[start]
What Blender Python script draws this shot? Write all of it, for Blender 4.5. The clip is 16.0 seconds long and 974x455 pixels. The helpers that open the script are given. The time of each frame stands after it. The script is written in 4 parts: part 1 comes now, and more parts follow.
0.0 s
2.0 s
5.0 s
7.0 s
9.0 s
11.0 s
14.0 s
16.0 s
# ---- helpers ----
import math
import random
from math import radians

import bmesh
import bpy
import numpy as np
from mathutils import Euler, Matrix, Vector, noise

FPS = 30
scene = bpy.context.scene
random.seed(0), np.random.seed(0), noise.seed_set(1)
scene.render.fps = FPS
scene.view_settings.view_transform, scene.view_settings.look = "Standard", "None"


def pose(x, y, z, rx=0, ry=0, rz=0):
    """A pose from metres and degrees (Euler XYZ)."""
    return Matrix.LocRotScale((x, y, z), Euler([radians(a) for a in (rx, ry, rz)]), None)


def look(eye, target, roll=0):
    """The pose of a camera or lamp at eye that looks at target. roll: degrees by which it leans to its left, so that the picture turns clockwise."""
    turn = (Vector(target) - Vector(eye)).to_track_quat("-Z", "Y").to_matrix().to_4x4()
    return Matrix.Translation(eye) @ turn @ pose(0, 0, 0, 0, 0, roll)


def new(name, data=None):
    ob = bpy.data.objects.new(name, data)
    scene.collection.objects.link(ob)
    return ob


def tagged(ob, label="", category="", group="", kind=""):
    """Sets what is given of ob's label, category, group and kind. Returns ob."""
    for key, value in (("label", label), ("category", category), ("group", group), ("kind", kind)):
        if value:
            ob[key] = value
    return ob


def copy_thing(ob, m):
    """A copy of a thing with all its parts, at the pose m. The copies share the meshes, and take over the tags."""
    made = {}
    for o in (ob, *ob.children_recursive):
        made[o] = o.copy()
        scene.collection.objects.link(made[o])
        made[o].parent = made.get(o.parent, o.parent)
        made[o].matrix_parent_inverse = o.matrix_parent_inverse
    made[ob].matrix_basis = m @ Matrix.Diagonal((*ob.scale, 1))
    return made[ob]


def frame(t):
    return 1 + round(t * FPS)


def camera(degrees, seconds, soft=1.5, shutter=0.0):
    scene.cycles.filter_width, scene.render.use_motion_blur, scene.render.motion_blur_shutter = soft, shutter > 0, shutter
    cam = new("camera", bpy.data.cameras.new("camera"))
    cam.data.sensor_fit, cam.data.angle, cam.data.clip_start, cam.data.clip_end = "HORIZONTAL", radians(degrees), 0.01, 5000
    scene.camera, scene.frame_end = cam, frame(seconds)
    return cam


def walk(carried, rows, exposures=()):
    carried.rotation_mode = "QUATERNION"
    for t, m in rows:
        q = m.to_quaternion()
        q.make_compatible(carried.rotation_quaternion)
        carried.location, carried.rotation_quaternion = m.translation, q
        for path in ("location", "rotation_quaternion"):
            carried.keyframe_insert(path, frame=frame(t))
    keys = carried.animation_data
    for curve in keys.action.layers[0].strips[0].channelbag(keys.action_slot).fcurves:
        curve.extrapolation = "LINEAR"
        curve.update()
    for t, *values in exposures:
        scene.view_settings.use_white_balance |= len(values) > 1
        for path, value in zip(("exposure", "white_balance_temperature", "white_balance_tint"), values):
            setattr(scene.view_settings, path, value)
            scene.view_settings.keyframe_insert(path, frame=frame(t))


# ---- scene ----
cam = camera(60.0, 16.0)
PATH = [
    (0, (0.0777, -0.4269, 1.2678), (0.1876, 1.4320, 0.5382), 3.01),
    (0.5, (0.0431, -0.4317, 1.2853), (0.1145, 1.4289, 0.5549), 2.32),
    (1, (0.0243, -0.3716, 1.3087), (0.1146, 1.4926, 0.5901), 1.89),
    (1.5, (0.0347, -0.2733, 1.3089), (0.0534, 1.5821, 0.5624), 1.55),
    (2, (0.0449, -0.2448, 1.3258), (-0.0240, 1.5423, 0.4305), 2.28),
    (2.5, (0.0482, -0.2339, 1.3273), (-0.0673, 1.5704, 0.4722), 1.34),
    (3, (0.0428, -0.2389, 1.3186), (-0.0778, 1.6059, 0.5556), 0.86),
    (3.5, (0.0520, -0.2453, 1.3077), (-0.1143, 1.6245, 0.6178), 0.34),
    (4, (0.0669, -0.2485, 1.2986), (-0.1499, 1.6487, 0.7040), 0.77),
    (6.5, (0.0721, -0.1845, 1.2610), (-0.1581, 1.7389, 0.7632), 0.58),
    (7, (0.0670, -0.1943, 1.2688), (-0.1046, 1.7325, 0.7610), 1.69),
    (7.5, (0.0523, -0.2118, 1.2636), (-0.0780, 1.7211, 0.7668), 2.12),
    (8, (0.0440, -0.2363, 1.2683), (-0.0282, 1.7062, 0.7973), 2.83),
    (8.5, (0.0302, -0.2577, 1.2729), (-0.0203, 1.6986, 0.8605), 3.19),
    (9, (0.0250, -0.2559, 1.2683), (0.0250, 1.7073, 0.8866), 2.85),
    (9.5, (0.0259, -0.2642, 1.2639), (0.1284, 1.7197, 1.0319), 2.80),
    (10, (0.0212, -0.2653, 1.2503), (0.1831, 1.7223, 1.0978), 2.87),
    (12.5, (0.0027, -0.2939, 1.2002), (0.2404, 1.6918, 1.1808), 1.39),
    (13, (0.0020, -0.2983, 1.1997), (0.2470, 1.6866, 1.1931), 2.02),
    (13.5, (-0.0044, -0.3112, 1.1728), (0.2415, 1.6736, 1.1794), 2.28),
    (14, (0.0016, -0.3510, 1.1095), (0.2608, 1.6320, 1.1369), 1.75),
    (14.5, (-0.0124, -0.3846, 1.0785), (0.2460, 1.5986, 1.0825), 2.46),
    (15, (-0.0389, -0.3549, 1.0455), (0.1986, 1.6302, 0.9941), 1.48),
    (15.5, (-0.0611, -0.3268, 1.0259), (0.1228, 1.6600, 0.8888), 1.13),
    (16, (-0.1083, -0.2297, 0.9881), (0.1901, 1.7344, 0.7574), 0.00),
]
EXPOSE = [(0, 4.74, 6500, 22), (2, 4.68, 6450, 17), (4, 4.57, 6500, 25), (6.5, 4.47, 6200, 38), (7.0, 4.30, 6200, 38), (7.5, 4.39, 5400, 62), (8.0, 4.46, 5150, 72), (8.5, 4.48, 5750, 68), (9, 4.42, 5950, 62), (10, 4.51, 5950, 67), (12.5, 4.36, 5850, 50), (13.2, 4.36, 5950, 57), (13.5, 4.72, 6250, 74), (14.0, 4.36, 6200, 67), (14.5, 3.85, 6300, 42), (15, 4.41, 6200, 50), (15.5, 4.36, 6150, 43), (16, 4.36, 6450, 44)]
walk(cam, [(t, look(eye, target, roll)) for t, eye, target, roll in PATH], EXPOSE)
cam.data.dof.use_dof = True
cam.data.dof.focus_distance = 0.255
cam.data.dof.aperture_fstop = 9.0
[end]
* _EXERCISE TASK_:
Give the complete listing a second time, exactly as it reads.

* _TASK OUTPUT_:
What Blender Python script draws this shot? Write all of it, for Blender 4.5. The clip is 16.0 seconds long and 974x455 pixels. The helpers that open the script are given. The time of each frame stands after it. The script is written in 4 parts: part 1 comes now, and more parts follow.
0.0 s
2.0 s
5.0 s
7.0 s
9.0 s
11.0 s
14.0 s
16.0 s
# ---- helpers ----
import math
import random
from math import radians

import bmesh
import bpy
import numpy as np
from mathutils import Euler, Matrix, Vector, noise

FPS = 30
scene = bpy.context.scene
random.seed(0), np.random.seed(0), noise.seed_set(1)
scene.render.fps = FPS
scene.view_settings.view_transform, scene.view_settings.look = "Standard", "None"


def pose(x, y, z, rx=0, ry=0, rz=0):
    """A pose from metres and degrees (Euler XYZ)."""
    return Matrix.LocRotScale((x, y, z), Euler([radians(a) for a in (rx, ry, rz)]), None)


def look(eye, target, roll=0):
    """The pose of a camera or lamp at eye that looks at target. roll: degrees by which it leans to its left, so that the picture turns clockwise."""
    turn = (Vector(target) - Vector(eye)).to_track_quat("-Z", "Y").to_matrix().to_4x4()
    return Matrix.Translation(eye) @ turn @ pose(0, 0, 0, 0, 0, roll)


def new(name, data=None):
    ob = bpy.data.objects.new(name, data)
    scene.collection.objects.link(ob)
    return ob


def tagged(ob, label="", category="", group="", kind=""):
    """Sets what is given of ob's label, category, group and kind. Returns ob."""
    for key, value in (("label", label), ("category", category), ("group", group), ("kind", kind)):
        if value:
            ob[key] = value
    return ob


def copy_thing(ob, m):
    """A copy of a thing with all its parts, at the pose m. The copies share the meshes, and take over the tags."""
    made = {}
    for o in (ob, *ob.children_recursive):
        made[o] = o.copy()
        scene.collection.objects.link(made[o])
        made[o].parent = made.get(o.parent, o.parent)
        made[o].matrix_parent_inverse = o.matrix_parent_inverse
    made[ob].matrix_basis = m @ Matrix.Diagonal((*ob.scale, 1))
    return made[ob]


def frame(t):
    return 1 + round(t * FPS)


def camera(degrees, seconds, soft=1.5, shutter=0.0):
    scene.cycles.filter_width, scene.render.use_motion_blur, scene.render.motion_blur_shutter = soft, shutter > 0, shutter
    cam = new("camera", bpy.data.cameras.new("camera"))
    cam.data.sensor_fit, cam.data.angle, cam.data.clip_start, cam.data.clip_end = "HORIZONTAL", radians(degrees), 0.01, 5000
    scene.camera, scene.frame_end = cam, frame(seconds)
    return cam


def walk(carried, rows, exposures=()):
    carried.rotation_mode = "QUATERNION"
    for t, m in rows:
        q = m.to_quaternion()
        q.make_compatible(carried.rotation_quaternion)
        carried.location, carried.rotation_quaternion = m.translation, q
        for path in ("location", "rotation_quaternion"):
            carried.keyframe_insert(path, frame=frame(t))
    keys = carried.animation_data
    for curve in keys.action.layers[0].strips[0].channelbag(keys.action_slot).fcurves:
        curve.extrapolation = "LINEAR"
        curve.update()
    for t, *values in exposures:
        scene.view_settings.use_white_balance |= len(values) > 1
        for path, value in zip(("exposure", "white_balance_temperature", "white_balance_tint"), values):
            setattr(scene.view_settings, path, value)
            scene.view_settings.keyframe_insert(path, frame=frame(t))


# ---- scene ----
cam = camera(60.0, 16.0)
PATH = [
    (0, (0.0777, -0.4269, 1.2678), (0.1876, 1.4320, 0.5382), 3.01),
    (0.5, (0.0431, -0.4317, 1.2853), (0.1145, 1.4289, 0.5549), 2.32),
    (1, (0.0243, -0.3716, 1.3087), (0.1146, 1.4926, 0.5901), 1.89),
    (1.5, (0.0347, -0.2733, 1.3089), (0.0534, 1.5821, 0.5624), 1.55),
    (2, (0.0449, -0.2448, 1.3258), (-0.0240, 1.5423, 0.4305), 2.28),
    (2.5, (0.0482, -0.2339, 1.3273), (-0.0673, 1.5704, 0.4722), 1.34),
    (3, (0.0428, -0.2389, 1.3186), (-0.0778, 1.6059, 0.5556), 0.86),
    (3.5, (0.0520, -0.2453, 1.3077), (-0.1143, 1.6245, 0.6178), 0.34),
    (4, (0.0669, -0.2485, 1.2986), (-0.1499, 1.6487, 0.7040), 0.77),
    (6.5, (0.0721, -0.1845, 1.2610), (-0.1581, 1.7389, 0.7632), 0.58),
    (7, (0.0670, -0.1943, 1.2688), (-0.1046, 1.7325, 0.7610), 1.69),
    (7.5, (0.0523, -0.2118, 1.2636), (-0.0780, 1.7211, 0.7668), 2.12),
    (8, (0.0440, -0.2363, 1.2683), (-0.0282, 1.7062, 0.7973), 2.83),
    (8.5, (0.0302, -0.2577, 1.2729), (-0.0203, 1.6986, 0.8605), 3.19),
    (9, (0.0250, -0.2559, 1.2683), (0.0250, 1.7073, 0.8866), 2.85),
    (9.5, (0.0259, -0.2642, 1.2639), (0.1284, 1.7197, 1.0319), 2.80),
    (10, (0.0212, -0.2653, 1.2503), (0.1831, 1.7223, 1.0978), 2.87),
    (12.5, (0.0027, -0.2939, 1.2002), (0.2404, 1.6918, 1.1808), 1.39),
    (13, (0.0020, -0.2983, 1.1997), (0.2470, 1.6866, 1.1931), 2.02),
    (13.5, (-0.0044, -0.3112, 1.1728), (0.2415, 1.6736, 1.1794), 2.28),
    (14, (0.0016, -0.3510, 1.1095), (0.2608, 1.6320, 1.1369), 1.75),
    (14.5, (-0.0124, -0.3846, 1.0785), (0.2460, 1.5986, 1.0825), 2.46),
    (15, (-0.0389, -0.3549, 1.0455), (0.1986, 1.6302, 0.9941), 1.48),
    (15.5, (-0.0611, -0.3268, 1.0259), (0.1228, 1.6600, 0.8888), 1.13),
    (16, (-0.1083, -0.2297, 0.9881), (0.1901, 1.7344, 0.7574), 0.00),
]
EXPOSE = [(0, 4.74, 6500, 22), (2, 4.68, 6450, 17), (4, 4.57, 6500, 25), (6.5, 4.47, 6200, 38), (7.0, 4.30, 6200, 38), (7.5, 4.39, 5400, 62), (8.0, 4.46, 5150, 72), (8.5, 4.48, 5750, 68), (9, 4.42, 5950, 62), (10, 4.51, 5950, 67), (12.5, 4.36, 5850, 50), (13.2, 4.36, 5950, 57), (13.5, 4.72, 6250, 74), (14.0, 4.36, 6200, 67), (14.5, 3.85, 6300, 42), (15, 4.41, 6200, 50), (15.5, 4.36, 6150, 43), (16, 4.36, 6450, 44)]
walk(cam, [(t, look(eye, target, roll)) for t, eye, target, roll in PATH], EXPOSE)
cam.data.dof.use_dof = True
cam.data.dof.focus_distance = 0.255
cam.data.dof.aperture_fstop = 9.0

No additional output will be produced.